** Start **
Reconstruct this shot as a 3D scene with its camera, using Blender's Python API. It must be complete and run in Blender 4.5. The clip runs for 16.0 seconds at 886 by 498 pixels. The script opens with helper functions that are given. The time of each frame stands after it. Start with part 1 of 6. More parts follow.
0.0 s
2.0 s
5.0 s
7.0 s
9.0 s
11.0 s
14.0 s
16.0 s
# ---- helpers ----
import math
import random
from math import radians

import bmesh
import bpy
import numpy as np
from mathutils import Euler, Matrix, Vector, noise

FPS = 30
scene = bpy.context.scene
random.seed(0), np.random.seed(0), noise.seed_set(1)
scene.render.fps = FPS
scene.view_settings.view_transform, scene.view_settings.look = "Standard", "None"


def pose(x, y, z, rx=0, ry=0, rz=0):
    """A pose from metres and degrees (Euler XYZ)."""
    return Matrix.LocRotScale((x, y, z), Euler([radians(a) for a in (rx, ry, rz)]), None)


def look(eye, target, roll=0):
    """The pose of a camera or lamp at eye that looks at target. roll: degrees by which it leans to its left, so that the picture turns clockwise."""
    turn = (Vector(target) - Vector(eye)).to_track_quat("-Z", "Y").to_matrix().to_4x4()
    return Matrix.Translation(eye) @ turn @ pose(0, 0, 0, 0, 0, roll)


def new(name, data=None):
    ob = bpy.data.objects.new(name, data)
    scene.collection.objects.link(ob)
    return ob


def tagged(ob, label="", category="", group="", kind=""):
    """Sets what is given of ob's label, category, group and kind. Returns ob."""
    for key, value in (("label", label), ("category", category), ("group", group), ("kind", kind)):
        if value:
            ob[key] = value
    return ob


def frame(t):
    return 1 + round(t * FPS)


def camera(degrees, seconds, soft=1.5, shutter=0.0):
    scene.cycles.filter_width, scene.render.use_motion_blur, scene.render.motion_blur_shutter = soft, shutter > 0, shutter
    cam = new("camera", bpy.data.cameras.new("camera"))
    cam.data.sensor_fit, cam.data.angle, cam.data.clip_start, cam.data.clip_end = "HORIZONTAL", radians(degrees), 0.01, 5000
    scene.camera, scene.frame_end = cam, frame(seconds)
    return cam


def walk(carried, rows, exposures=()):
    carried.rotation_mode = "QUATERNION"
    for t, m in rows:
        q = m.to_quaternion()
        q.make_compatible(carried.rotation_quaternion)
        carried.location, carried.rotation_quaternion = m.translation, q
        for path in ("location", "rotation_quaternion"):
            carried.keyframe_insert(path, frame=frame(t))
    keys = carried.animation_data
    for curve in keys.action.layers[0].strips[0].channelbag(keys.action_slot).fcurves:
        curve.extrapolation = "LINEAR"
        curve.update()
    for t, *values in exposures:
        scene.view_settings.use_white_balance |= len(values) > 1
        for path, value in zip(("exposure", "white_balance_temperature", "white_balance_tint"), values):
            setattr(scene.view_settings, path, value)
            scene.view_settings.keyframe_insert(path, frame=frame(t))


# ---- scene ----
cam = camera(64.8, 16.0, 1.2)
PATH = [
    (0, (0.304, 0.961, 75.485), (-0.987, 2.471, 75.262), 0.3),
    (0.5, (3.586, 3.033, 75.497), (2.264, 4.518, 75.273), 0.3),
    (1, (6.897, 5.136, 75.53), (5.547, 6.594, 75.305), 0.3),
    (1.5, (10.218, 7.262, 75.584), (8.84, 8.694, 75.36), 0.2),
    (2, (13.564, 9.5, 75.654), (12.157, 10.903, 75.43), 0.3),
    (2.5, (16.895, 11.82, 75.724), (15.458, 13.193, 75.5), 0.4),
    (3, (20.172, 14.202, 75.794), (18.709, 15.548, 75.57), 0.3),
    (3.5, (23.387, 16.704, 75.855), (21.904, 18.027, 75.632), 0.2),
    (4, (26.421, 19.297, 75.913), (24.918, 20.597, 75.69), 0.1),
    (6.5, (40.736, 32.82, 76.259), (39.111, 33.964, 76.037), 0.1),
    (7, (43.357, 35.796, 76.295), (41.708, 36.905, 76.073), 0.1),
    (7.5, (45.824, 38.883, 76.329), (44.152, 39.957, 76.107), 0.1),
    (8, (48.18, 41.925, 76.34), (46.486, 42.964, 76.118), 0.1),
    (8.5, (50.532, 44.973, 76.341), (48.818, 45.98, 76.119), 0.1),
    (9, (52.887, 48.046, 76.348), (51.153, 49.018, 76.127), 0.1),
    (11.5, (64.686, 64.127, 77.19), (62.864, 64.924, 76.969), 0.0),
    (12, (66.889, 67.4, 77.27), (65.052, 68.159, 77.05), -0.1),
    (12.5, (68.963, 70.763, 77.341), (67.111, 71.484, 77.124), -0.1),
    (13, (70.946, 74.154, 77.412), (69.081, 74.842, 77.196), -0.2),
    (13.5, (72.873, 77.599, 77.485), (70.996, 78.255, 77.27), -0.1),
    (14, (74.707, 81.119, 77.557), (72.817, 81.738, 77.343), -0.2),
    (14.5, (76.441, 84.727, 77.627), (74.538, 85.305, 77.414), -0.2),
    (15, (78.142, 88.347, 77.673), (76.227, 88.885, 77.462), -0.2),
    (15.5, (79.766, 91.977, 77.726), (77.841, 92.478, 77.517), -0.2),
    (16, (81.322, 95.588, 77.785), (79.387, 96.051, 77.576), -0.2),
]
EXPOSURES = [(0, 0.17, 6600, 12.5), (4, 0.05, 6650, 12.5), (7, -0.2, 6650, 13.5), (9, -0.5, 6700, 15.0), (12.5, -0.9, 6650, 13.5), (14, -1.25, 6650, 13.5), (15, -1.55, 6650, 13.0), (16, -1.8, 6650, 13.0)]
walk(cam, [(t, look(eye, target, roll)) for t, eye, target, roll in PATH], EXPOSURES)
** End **
→ **EXERCISE OBJECTIVE**: Reproduce the listing above word for word.

→ **TASK ANSWER**:
Reconstruct this shot as a 3D scene with its camera, using Blender's Python API. It must be complete and run in Blender 4.5. The clip runs for 16.0 seconds at 886 by 498 pixels. The script opens with helper functions that are given. The time of each frame stands after it. Start with part 1 of 6. More parts follow.
0.0 s
2.0 s
5.0 s
7.0 s
9.0 s
11.0 s
14.0 s
16.0 s
# ---- helpers ----
import math
import random
from math import radians

import bmesh
import bpy
import numpy as np
from mathutils import Euler, Matrix, Vector, noise

FPS = 30
scene = bpy.context.scene
random.seed(0), np.random.seed(0), noise.seed_set(1)
scene.render.fps = FPS
scene.view_settings.view_transform, scene.view_settings.look = "Standard", "None"


def pose(x, y, z, rx=0, ry=0, rz=0):
    """A pose from metres and degrees (Euler XYZ)."""
    return Matrix.LocRotScale((x, y, z), Euler([radians(a) for a in (rx, ry, rz)]), None)


def look(eye, target, roll=0):
    """The pose of a camera or lamp at eye that looks at target. roll: degrees by which it leans to its left, so that the picture turns clockwise."""
    turn = (Vector(target) - Vector(eye)).to_track_quat("-Z", "Y").to_matrix().to_4x4()
    return Matrix.Translation(eye) @ turn @ pose(0, 0, 0, 0, 0, roll)


def new(name, data=None):
    ob = bpy.data.objects.new(name, data)
    scene.collection.objects.link(ob)
    return ob


def tagged(ob, label="", category="", group="", kind=""):
    """Sets what is given of ob's label, category, group and kind. Returns ob."""
    for key, value in (("label", label), ("category", category), ("group", group), ("kind", kind)):
        if value:
            ob[key] = value
    return ob


def frame(t):
    return 1 + round(t * FPS)


def camera(degrees, seconds, soft=1.5, shutter=0.0):
    scene.cycles.filter_width, scene.render.use_motion_blur, scene.render.motion_blur_shutter = soft, shutter > 0, shutter
    cam = new("camera", bpy.data.cameras.new("camera"))
    cam.data.sensor_fit, cam.data.angle, cam.data.clip_start, cam.data.clip_end = "HORIZONTAL", radians(degrees), 0.01, 5000
    scene.camera, scene.frame_end = cam, frame(seconds)
    return cam


def walk(carried, rows, exposures=()):
    carried.rotation_mode = "QUATERNION"
    for t, m in rows:
        q = m.to_quaternion()
        q.make_compatible(carried.rotation_quaternion)
        carried.location, carried.rotation_quaternion = m.translation, q
        for path in ("location", "rotation_quaternion"):
            carried.keyframe_insert(path, frame=frame(t))
    keys = carried.animation_data
    for curve in keys.action.layers[0].strips[0].channelbag(keys.action_slot).fcurves:
        curve.extrapolation = "LINEAR"
        curve.update()
    for t, *values in exposures:
        scene.view_settings.use_white_balance |= len(values) > 1
        for path, value in zip(("exposure", "white_balance_temperature", "white_balance_tint"), values):
            setattr(scene.view_settings, path, value)
            scene.view_settings.keyframe_insert(path, frame=frame(t))


# ---- scene ----
cam = camera(64.8, 16.0, 1.2)
PATH = [
    (0, (0.304, 0.961, 75.485), (-0.987, 2.471, 75.262), 0.3),
    (0.5, (3.586, 3.033, 75.497), (2.264, 4.518, 75.273), 0.3),
    (1, (6.897, 5.136, 75.53), (5.547, 6.594, 75.305), 0.3),
    (1.5, (10.218, 7.262, 75.584), (8.84, 8.694, 75.36), 0.2),
    (2, (13.564, 9.5, 75.654), (12.157, 10.903, 75.43), 0.3),
    (2.5, (16.895, 11.82, 75.724), (15.458, 13.193, 75.5), 0.4),
    (3, (20.172, 14.202, 75.794), (18.709, 15.548, 75.57), 0.3),
    (3.5, (23.387, 16.704, 75.855), (21.904, 18.027, 75.632), 0.2),
    (4, (26.421, 19.297, 75.913), (24.918, 20.597, 75.69), 0.1),
    (6.5, (40.736, 32.82, 76.259), (39.111, 33.964, 76.037), 0.1),
    (7, (43.357, 35.796, 76.295), (41.708, 36.905, 76.073), 0.1),
    (7.5, (45.824, 38.883, 76.329), (44.152, 39.957, 76.107), 0.1),
    (8, (48.18, 41.925, 76.34), (46.486, 42.964, 76.118), 0.1),
    (8.5, (50.532, 44.973, 76.341), (48.818, 45.98, 76.119), 0.1),
    (9, (52.887, 48.046, 76.348), (51.153, 49.018, 76.127), 0.1),
    (11.5, (64.686, 64.127, 77.19), (62.864, 64.924, 76.969), 0.0),
    (12, (66.889, 67.4, 77.27), (65.052, 68.159, 77.05), -0.1),
    (12.5, (68.963, 70.763, 77.341), (67.111, 71.484, 77.124), -0.1),
    (13, (70.946, 74.154, 77.412), (69.081, 74.842, 77.196), -0.2),
    (13.5, (72.873, 77.599, 77.485), (70.996, 78.255, 77.27), -0.1),
    (14, (74.707, 81.119, 77.557), (72.817, 81.738, 77.343), -0.2),
    (14.5, (76.441, 84.727, 77.627), (74.538, 85.305, 77.414), -0.2),
    (15, (78.142, 88.347, 77.673), (76.227, 88.885, 77.462), -0.2),
    (15.5, (79.766, 91.977, 77.726), (77.841, 92.478, 77.517), -0.2),
    (16, (81.322, 95.588, 77.785), (79.387, 96.051, 77.576), -0.2),
]
EXPOSURES = [(0, 0.17, 6600, 12.5), (4, 0.05, 6650, 12.5), (7, -0.2, 6650, 13.5), (9, -0.5, 6700, 15.0), (12.5, -0.9, 6650, 13.5), (14, -1.25, 6650, 13.5), (15, -1.55, 6650, 13.0), (16, -1.8, 6650, 13.0)]
walk(cam, [(t, look(eye, target, roll)) for t, eye, target, roll in PATH], EXPOSURES)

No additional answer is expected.